Amerika Birleşik Devletleri (ABD) Başkan Yardımcısı JD Vance, İsrail'e gerçekleştirdiği kritik ziyaretin sonunda, Tel Aviv yönetiminin işgal altındaki Batı Şeria'yı ilhak etme tasarısını Meclis'ten (Knesset) geçirmesine yönelik son derece sert ifadeler kullandı. Bu gelişme, iki müttefik ülke arasındaki ilişkilerde alttan alta süregelen stratejik gerilimin su yüzüne çıkması olarak yorumlandı.
Tel Aviv'deki Ben Gurion Havalimanı'nda düzenlediği basın toplantısında konuşan Vance, tasarının kendi ziyareti sırasında oylanmasının zamanlamasına dikkat çekerek, bunu "kişisel bir hakaret" olarak kabul ettiğini belirtti.
Vance, "Eğer bu bir siyasi şovsa, çok aptalca bir hamleydi. Batı Şeria, İsrail tarafından ilhak edilmeyecek. Trump yönetiminin politikası budur ve bizim siyasetimiz bu yönde olmaya devam edecek. Eğer birileri sembolik oylama yapmak istiyorsa yapabilir ama bu durumdan memnun değiliz," ifadelerini kullanarak Washington'un tavrını net bir şekilde ortaya koydu.
Tartışmalı Oylama ve Anlık Tepki
İsrail Meclisi, çarşamba günü yapılan ön oylamada, uluslararası hukuka aykırı olarak inşa edilen Yahudi yerleşimlerinin ilhakını öngören yasa tasarısını 24 "hayır" oyuna karşı 25 "evet" oyuyla kabul etmişti. Tasarının yasalaşabilmesi için Meclis'te üç farklı oturumda daha onaylanması gerekiyor.
Ancak Vance'ın tepkisi, oylamanın sembolik niteliğinin ötesinde, Washington'un bu tür adımlara olan sabrının tükendiğini gösterdi. Vance, İsrail Meclisi'ndeki hamlenin "garip" ve pratikte karşılığı olmayan "siyasi bir gösteri" olduğunu vurgulayarak, bu tür tek taraflı adımların ABD'nin bölgedeki daha geniş stratejik çıkarlarını baltaladığını ima etti.
"Önce Amerika" Doktrini ve Değişen Müttefiklik Anlayışı
Analistlere göre Vance'ın bu sert çıkışı, münferit bir diplomatik anlaşmazlıktan çok daha derin bir anlam taşıyor. Bu durum, Trump yönetimi içinde ve genel olarak Amerikan muhafazakar hareketinde süregelen ideolojik bir mücadelenin en önemli cephelerinden birini oluşturuyor: ABD'nin ulusal çıkarlarını her şeyin üzerinde tutan "ulusalcı" kanat ile İsrail'e koşulsuz desteği Amerikan dış politikasının değişmez bir unsuru olarak gören geleneksel "küreselci" veya "uluslararasıcı" kanat arasındaki ayrışma.
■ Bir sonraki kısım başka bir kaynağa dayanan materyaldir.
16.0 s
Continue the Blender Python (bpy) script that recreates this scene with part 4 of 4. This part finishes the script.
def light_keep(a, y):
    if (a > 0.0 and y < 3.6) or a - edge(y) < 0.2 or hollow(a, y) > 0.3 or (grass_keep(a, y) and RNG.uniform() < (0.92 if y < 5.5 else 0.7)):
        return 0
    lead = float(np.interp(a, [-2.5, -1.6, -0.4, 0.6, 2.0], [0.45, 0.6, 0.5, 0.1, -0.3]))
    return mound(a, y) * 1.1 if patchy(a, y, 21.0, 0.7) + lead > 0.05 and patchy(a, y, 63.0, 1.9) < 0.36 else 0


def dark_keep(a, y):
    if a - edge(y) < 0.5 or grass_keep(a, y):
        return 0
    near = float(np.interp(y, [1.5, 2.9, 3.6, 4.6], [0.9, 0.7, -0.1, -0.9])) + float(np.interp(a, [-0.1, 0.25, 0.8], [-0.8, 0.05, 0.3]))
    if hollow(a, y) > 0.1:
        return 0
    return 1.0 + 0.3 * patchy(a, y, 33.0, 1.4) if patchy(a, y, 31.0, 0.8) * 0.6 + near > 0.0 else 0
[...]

Vance'ın temsil ettiği "Önce Amerika" ulusalcılığı, tüm dış politika angajmanlarını ve müttefiklik ilişkilerini ABD'nin somut çıkarları süzgecinden geçiriyor. Bu yaklaşıma göre, ABD'nin ana stratejik odağı Çin gibi büyük güç rakipleri olmalıyken, Batı Şeria'nın ilhakı gibi adımlar ABD'yi maliyetli, sonu gelmeyen ve ana hedeflerinden saptıran bölgesel bir bataklığa çekme riski taşıyor.
Vance'ın tepkisi, bu yeni doktrin çerçevesinde İsrail'in artık bir "istisna" olarak görülmediğinin altını çiziyor. Washington, müttefiklerinden, ABD'nin küresel stratejisini karmaşıklaştıracak iç siyasi hamlelerden kaçınmalarını beklediği mesajını net bir şekilde veriyor.
Netanyahu Yönetiminin İkilemi ve Gelecek
İsrail Başbakanı Binyamin Netanyahu'nun, aşırı sağcı ve fanatik yerleşimci grupların baskısı altındaki koalisyon hükümetini bir arada tutma çabasıyla bu tür adımlara göz yumduğu biliniyor. Ancak Knesset'te yapılan bu sembolik oylama, Netanyahu'yu en önemli müttefiki olan ABD ile karşı karşıya getirmiş durumda.
ABD Başkan Yardımcısı Vance'ın kamuoyu önünde yaptığı bu uyarı, Trump yönetiminin ikinci döneminde ABD-İsrail ilişkilerinin "koşulsuz destek" döneminden, "karşılıklı stratejik çıkarlara dayalı" daha pragmatik bir zemine kayabileceğinin en güçlü sinyali olarak değerlendiriliyor.